Morgan Stanley, which has been hit by the departure of a number of senior executives in recent weeks, declined to comment. However, a source at the bank in Paris said: “It’s not as if we did anything wrong in September. The operation was a great success.”
A spokeswoman for JP Morgan declined to comment.
An initial 152.2 million France Télécom shares — a 6 per cent stake — were put up for sale yesterday at a price of between €22.50 and €22.85 each. But the French Finance Minister, Thierry Breton, said it was possibile the deal could be expanded to 197.86 million shares, or 8 per cent of the stock, if demand was sufficient.
M Breton, who was chairman of France Télécom until his appointment to the French Cabinet this spring, hopes to raise up to €4.4 billion from the sale. The deal is the biggest in Europe since France Télécom’s sell-off in September which took the French Government's stake below 50 per cent.
M Breton is expected to use the funds to reduce the French state debt and to finance two government projects: a research agency and an industrial innovation agency.
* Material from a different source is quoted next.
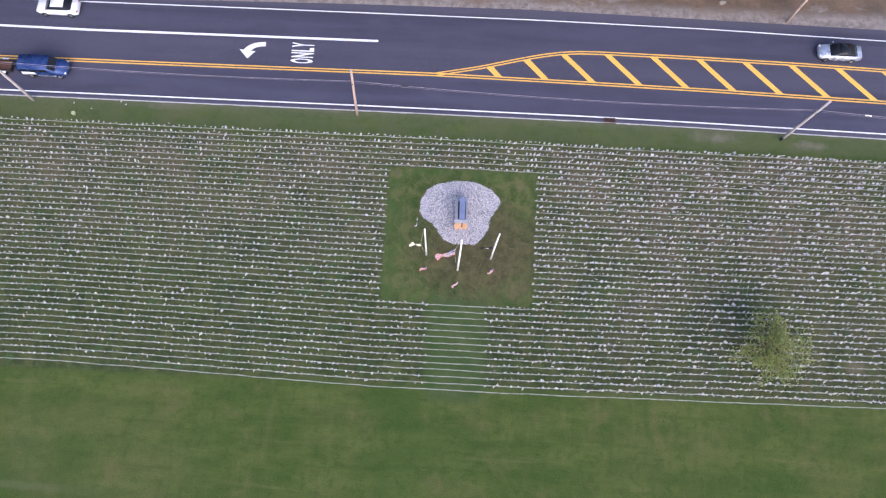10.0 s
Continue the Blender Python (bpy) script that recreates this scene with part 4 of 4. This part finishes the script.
truck = thing("van", (-45.4, 20.1, ROAD_Z), "dark blue van with a pale sheen on its lower side in the near lane", "van", turn=0)
part("body", loft([(-2.5, 0.80, 0.45, 1.62, 0.86), (-2.4, 0.92, 0.34, 1.72, 0.88), (-0.8, 0.94, 0.30, 1.76, 0.88), (0.75, 0.94, 0.30, 1.72, 0.86), (1.35, 0.92, 0.30, 1.16, 0.9), (2.1, 0.88, 0.34, 1.00, 0.86), (2.45, 0.72, 0.42, 0.84, 0.84)]), PAINT_BLUE, truck)
part("windscreen", quad_sheet([(0.80, -0.72, 1.70), (0.80, 0.72, 1.70), (1.36, 0.80, 1.20), (1.36, -0.80, 1.20)], 0.02), TINTED, truck)
for s_ in (-1, 1):
    for x0, x1 in ((-2.1, -1.3), (-1.2, -0.35), (-0.25, 0.65)):
        part("side_window", quad_sheet([(x0, s_ * 0.945, 1.22), (x1, s_ * 0.945, 1.22), (x1, s_ * 0.905, 1.58), (x0, s_ * 0.905, 1.58)], 0.02), TINTED, truck)
    # white plate that imitates the light reflected on the rear side
    part("side_sheen", box(bmesh.new(), -2.2, -0.75, s_ * 0.945 - 0.012, s_ * 0.945 + 0.012, 0.72, 1.16, 0.008), PAINT_WHITE, truck, "white sheen on the rear side")
    part("sill_strip", box(bmesh.new(), -0.7, 1.9, s_ * 0.93 - 0.02, s_ * 0.93 + 0.02, 0.40, 0.52, 0.008), PAINT_SILVER, truck, "silver sill strip")
    part("headlight", box(bmesh.new(), 2.22, 2.42, s_ * 0.66 - 0.14, s_ * 0.66 + 0.14, 0.72, 0.88, 0.03), LAMP_GLASS, truck)
    part("tail_light", box(bmesh.new(), -2.5, -2.38, s_ * 0.74 - 0.07, s_ * 0.74 + 0.07, 0.95, 1.35, 0.02), TAIL_GLASS, truck)
    for x in (-1.5, 1.55):
        wheel(truck, x, s_ * 0.85, 0.35)
trailer = thing("trailer", (-49.8, 20.1, ROAD_Z), "small dark open trailer towed behind the blue van", "trailer")
part("bed", box(bmesh.new(), -1.0, 0.75, -0.62, 0.62, 0.42, 0.50, 0.01), RUST, trailer)
for a in ((-1.0, 0.75, -0.66, -0.62), (-1.0, 0.75, 0.62, 0.66), (-1.04, -1.0, -0.66, 0.66), (0.75, 0.79, -0.66, 0.66)):
    part("side_board", box(bmesh.new(), *a, 0.42, 0.78, 0.008), DARK_METAL, trailer)
part("drawbar", tube(bmesh.new(), (0.75, 0, 0.45), (1.85, 0, 0.45), 0.04, 0.04, 8), DARK_METAL, trailer)
for s_ in (-1, 1):
    wheel(trailer, -0.15, s_ * 0.78, 0.28, 0.18)
    part("mudguard", box(bmesh.new(), -0.5, 0.2, s_ * 0.79 - 0.13, s_ * 0.79 + 0.13, 0.60, 0.64, 0.01), WHITE_PAINT, trailer, "pale mudguard")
M Breton moved swiftly at the end of a lock-in period — during which the Government pledged not to sell France Télécom’s stock after the September deal — and before his German counterpart could announce the sale of a stake in Deutsche Telekom.
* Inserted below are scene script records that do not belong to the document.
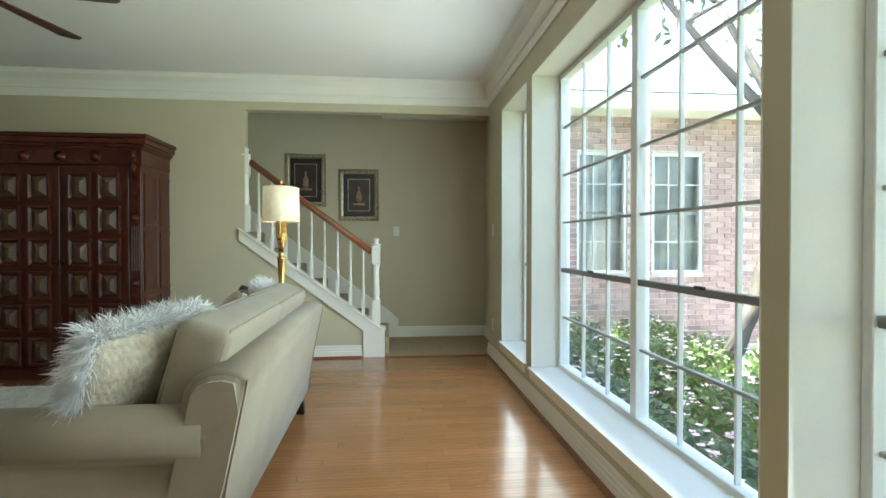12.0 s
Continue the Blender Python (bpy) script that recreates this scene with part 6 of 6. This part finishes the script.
for i, (x, y, h, sp) in enumerate(((-3.2, 20, 5.5, 2.6), (-0.8, 17.5, 4.6, 2.3), (-1.9, 22, 6.5, 3.0), (-7.5, 24, 6.5, 3.0), (-5.2, 30, 8, 3.8), (0.5, 30, 8, 4.0), (-11, 30, 8, 4.0), (5, 32, 9, 4.2))):
    tree(x, y, h, 30 + i, sp, 950, 0.06, 0.10)
for i, (x, y, h, sp) in enumerate(((11.5, 9.0, 5.2, 2.4), (16, 12, 6.5, 3.0), (20, 17, 8, 3.5), (8.3, 11.5, 4.6, 2.0), (21, -6, 8, 3.2), (19, 8.8, 7.2, 2.8), (17.5, 11.2, 6.4, 2.4))):
    tree(x, y, h, 60 + i, sp, 1500, 0.05, 0.11)
for i, (x, y, h, sp) in enumerate(((-0.4, 13.6, 3.9, 2.0), (-2.9, 14.6, 4.2, 2.1), (-3.9, 13.2, 4.0, 1.8))):
    tree(x, y, h, 90 + i, sp, 600, 0.05, 0.075, r0=0.05)
def far_woods():
    rnd = random.Random(12)
    bm = bmnew()
    for k in range(46):
        x = -45 + 2.0 * k
        leaf_cloud(bm, rnd, Vector((x, 52 + rnd.uniform(-3, 3), rnd.uniform(1.2, 2.6))), rnd.uniform(1.8, 3.4), 110, 0.5)
    ob = setting("backdrop_woods", bm, TREE_LEAF, "far row of leafy trees and hedges")
    return tagged(ob, "far row of leafy trees and hedges", kind="structure")


far_woods()
tree(-9.95, 9.3, 6.0, 77, 2.2, 1900, 0.22, 0.08, r0=0.135, lean_y=0.20, label="leaning courtyard tree with grey bark")


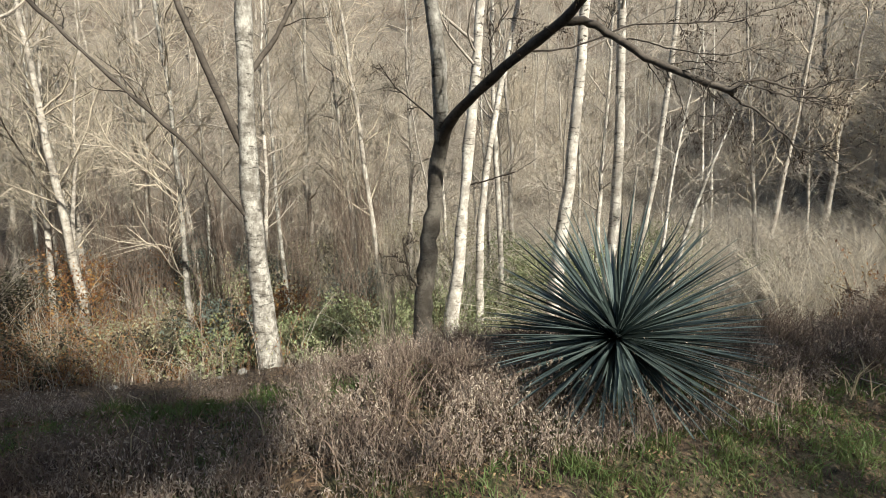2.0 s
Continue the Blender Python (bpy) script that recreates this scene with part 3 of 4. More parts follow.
single_tree("thin leaning alder sapling with a side stem", up_to([(-9.5, 9.5, -1.9), (-9.5, 9.75, -0.28), (-9.5, 10.31, 1.32)], 3.6, 0, 1.0), 0.055, 0.012, [([(-9.5, 9.6, -1.3), (-9.3, 10.1, -0.9), (-9.0, 10.9, -0.5)], 0.03, 0.01)], M_DAPPLED, M_DAPPLED, M_TWIG, 47, subs=30, twigs=200, group="saplings")
single_tree("pale leaning alder trunk", up_to([(-16.0, 13.0, -2.5), (-16.0, 13.33, -0.67), (-16.0, 13.75, 1.49), (-16.0, 14.03, 4.36)], 11.0, 0, 0.6), 0.12, 0.04, [], M_ALDER, M_ALDER, M_TWIG, 48, group=WHITE)
single_tree("white alder trunk beyond the stream", up_to([(-20.0, -7.3, -2.6), (-20.0, -7.0, 0), (-20.0, -6.79, 2.09), (-20.0, -6.62, 6.16)], 13.0), 0.15, 0.05, [], M_ALDER, M_ALDER, M_TWIG, 49, group=WHITE)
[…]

France Télécom’s sale comes as France's new Prime Minister, Dominique de Villepin, is under mounting pressure to reduce his country’s 10.2 per cent unemployment rate.
Appointed last week after the French public voted “no” in the European constitution referendum, M de Villepin authorised the France Télécom sell-off to signal that he was “ready for business”, according to a French government source. He is also testing trade union reaction ahead of the politically sensitive partial privatisations of EdF, the state electricity generator, GdF, the gas supplier, and Areva, the nuclear power operator.
“The timing of this placing is political,” said Matthieu Cordier, analyst with ABN Amro in London. “They were responding to political pressure,” he said. “The placing of France Télécom is easier than that of EdF and GdF, which have bigger social implications.”
The sale will reduce the French Government’s Télécom stake to between 33.1 per cent and 34.9 per cent.
France Télécom’s new chief executive, Didier Lombard, is expected to outline his strategy on June 29. However, some analysts have expressed concern.
“Fund managers are being asked to take a leap of faith,” said Bruno Lippens, a senior portfolio manager for Robeco, in Rotterdam. “The main risks associated are the lack of clarity on future use of cashflows.”